Sélection officielle du Festival de Locarno 2013

Sortie le mercredi 28 mai 2014


 


La maman des poissons, elle va bientôt mourir ; ses petits l’aiment beaucoup et la soutiennent jour après jour, l’accompagnent entre l’hôpital et la maison, un solide bocal agité par le joyeux chaos du quotidien. Ici il n’y a plus d’homme, le dernier mari de Martha est parti en lui laissant le sida en cadeau.


 

Reste une fratrie un peu déglinguée, où la sœur aînée et Armando, le petit dernier, encadrent Wendy la boulimique (fille de la vraie mère dont l’histoire tragique a servi de base au scénario), difforme, qui supporte avec une vivacité rieuse le désespoir de l’agonie de la mère et celui de sa propre dégradation, et Mariana l’anorexique, obsédée par son apparence, qui cherche à adopter le bon look dicté par les starlettes de sitcom, Hanna Montana étant la référence culturelle des adolescentes de l’époque.

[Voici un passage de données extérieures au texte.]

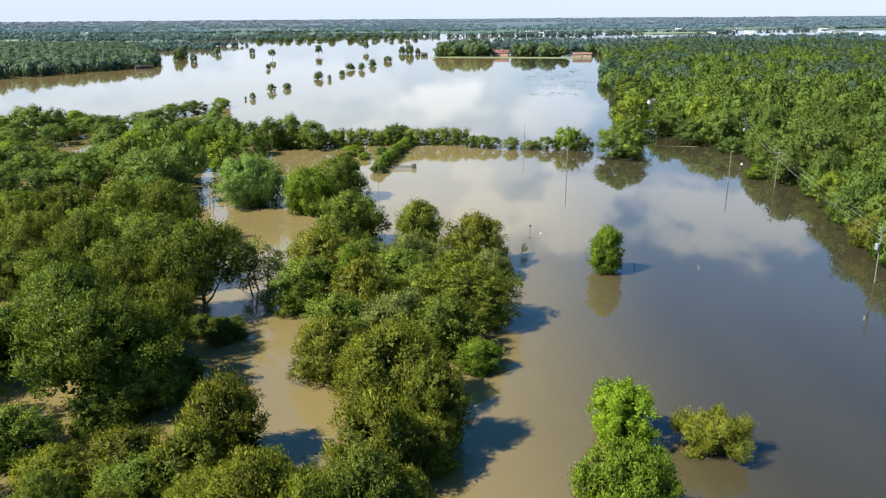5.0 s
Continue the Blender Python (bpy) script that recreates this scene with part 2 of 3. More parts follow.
LEAF_WOOD_WARM = leaf_material("leaf_wood_canopy_warm", (0.047, 0.081, 0.014), (0.101, 0.151, 0.022), (0.152, 0.197, 0.034), clumps=0.10, speckle=0.25)
# bluer tone for the wood's far trees, with haze painted in
LEAF_WOOD_COOL_HAZE = leaf_material("leaf_wood_canopy_cool_haze", (0.034, 0.065, 0.041), (0.067, 0.114, 0.069), (0.106, 0.153, 0.097), clumps=0.10, speckle=0.25)
# haze of distance is mixed into these four leaf colours, paler and bluer
LEAF_FAR_HAZE = leaf_material("leaf_far_haze", (0.051, 0.091, 0.062), (0.092, 0.144, 0.096), (0.128, 0.182, 0.117), clumps=0.07, speckle=0.2)
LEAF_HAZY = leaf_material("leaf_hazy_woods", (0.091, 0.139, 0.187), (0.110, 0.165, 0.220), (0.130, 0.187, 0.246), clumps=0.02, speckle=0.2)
LEAF_HAZE_BLUE = leaf_material("leaf_haze_blue", (0.112, 0.158, 0.185), (0.130, 0.180, 0.210), (0.146, 0.200, 0.232), clumps=0.02, speckle=0.15)
LEAF_DISTANT_HAZE = leaf_material("leaf_distant_haze", (0.062, 0.102, 0.105), (0.084, 0.131, 0.134), (0.104, 0.156, 0.160), clumps=0.02, speckle=0.2)


# ---- mesh helpers ----
def mesh_of(name, verts, faces, mat, smooth=False, normals=None):
    """A mesh from an array of vertices and an array of equal-sided faces, with its own normals where they are given."""
    verts, faces = np.asarray(verts, np.float32), np.asarray(faces, np.int32)
    me = bpy.data.meshes.new(name)
    me.vertices.add(len(verts))
    me.vertices.foreach_set("co", verts.ravel())
    k = faces.shape[1]
    me.loops.add(faces.size)
    me.loops.foreach_set("vertex_index", faces.ravel())
    me.polygons.add(len(faces))
    me.polygons.foreach_set("loop_start", np.arange(0, faces.size, k, dtype=np.int32))
    me.update(calc_edges=True)
    if smooth or normals is not None:
        me.polygons.foreach_set("use_smooth", np.ones(len(faces), bool))
    if normals is not None:
        me.attributes.new("custom_normal", "FLOAT_VECTOR", "POINT").data.foreach_set("vector", np.asarray(normals, np.float32).ravel())
    me.materials.append(mat)
    return me


def part(name, bm, mat, parent, label=""):
    me = bpy.data.meshes.new(name)
    bm.to_mesh(me)
    bm.free()
    me.materials.append(mat)
    ob = new(name, me)
    ob.parent = parent
    return tagged(ob, label)


def part_mesh(name, me, parent, label=""):
    ob = new(name, me)
    ob.parent = parent
    return tagged(ob, label)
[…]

Entre frictions fraternelles, signes d’amour et gaieté partagée, le tourbillon est incessant, ravivé par les apparitions épisodiques mais rayonnantes de la mère.


 


 

À l’hôpital, Martha a fait la connaissance de Claudia, jeune fille à la dérive, venant de nulle part et obligée, devant les autres, de s’inventer une famille, des racines, des attaches. Quelque chose de très fort passe entre elles et Claudia va devenir peu à peu un nouveau membre de la famille, sœur et mère à la fois, celle qui va porter et transmettre à son tour cette énergie vitale qui définit le personnage de Martha. À la mort de celle-ci, Claudia pourra s’éloigner de l’aquarium, pour mieux y revenir sans doute, ayant appris par l’expérience ce qui fait la valeur de la vie.


 


 

Avec ce premier film sur un sujet délicat, Claudia Sainte Luce affiche une belle maîtrise du récit et obtient de ses comédiennes la justesse de ton qui rend crédible ce ballet (superbement mis en lumière par Agnès Godard) entre la vie et la mort, thème fondamental de la culture mexicaine où la mort n’a rien de dramatique dès lors qu’on sait manier ces armes de la subversion que sont l’humour noir et la joie de vivre.

On pourrait s’en tenir là, se dire qu’on a là un beau film, l’histoire touchante d’enfants accablés par le destin au moment où ils auraient le plus besoin de leur mère pour se construire une vie. Mais un deuxième niveau de lecture nous entraîne sur une voie beaucoup plus sombre, celle de la décomposition sociale du Mexique d’aujourd’hui.


 

Car tout ce qui pourrait faire référence à une représentation traditionnelle du pays se trouve gommé, laissant place à un no man’s land où l’uniformisation est devenue la règle : on se nourrit de coca-cola et d’immondes saucisses industrielles, les mêmes que Claudia offre avec dégoût aux clients ravis de la morne supérette où elle travaille. L’éducation n’est plus une valeur : "À quoi bon aller à l’école ?" clament Mariana et Armando, les plus jeunes des enfants.


 

Le décervelage est à l’œuvre avec la télévision, le culte du corps, la fête de Noël devenue simple mascarade avec ces employés du super marché affublés d’un bonnet rouge. Même la mer de Puerto Vallarta n’a rien de ce paradis turquoise vendu aux touristes.


 

Dans ce paysage dévasté, seul subsiste un symbole authentique : la VW coccinnelle, où s’est entassée la classe moyenne mexicaine des années 70-80.
Mais à peine exhibé, cet emblème - déjà un lointain souvenir dans les années 2000 - est voué à l’anéantissement, puisque le voyage en voiture, après une dernière escapade à la mer, se termine aux portes de l’hôpital d’où Martha ne sortira plus.

Jacques Pelinq
Jeune Cinéma n°359, mai 2014


Les Drôles de poissons-chats (Los insólitos peces gatos). Réal, sc : Claudia Sainte Luce ; ph : Agnès Godard ; mu : Madame Récamier. Int : Lisa Owen, Ximena Ayala, Sonia Franc (Mexique, 2013, 95 mn).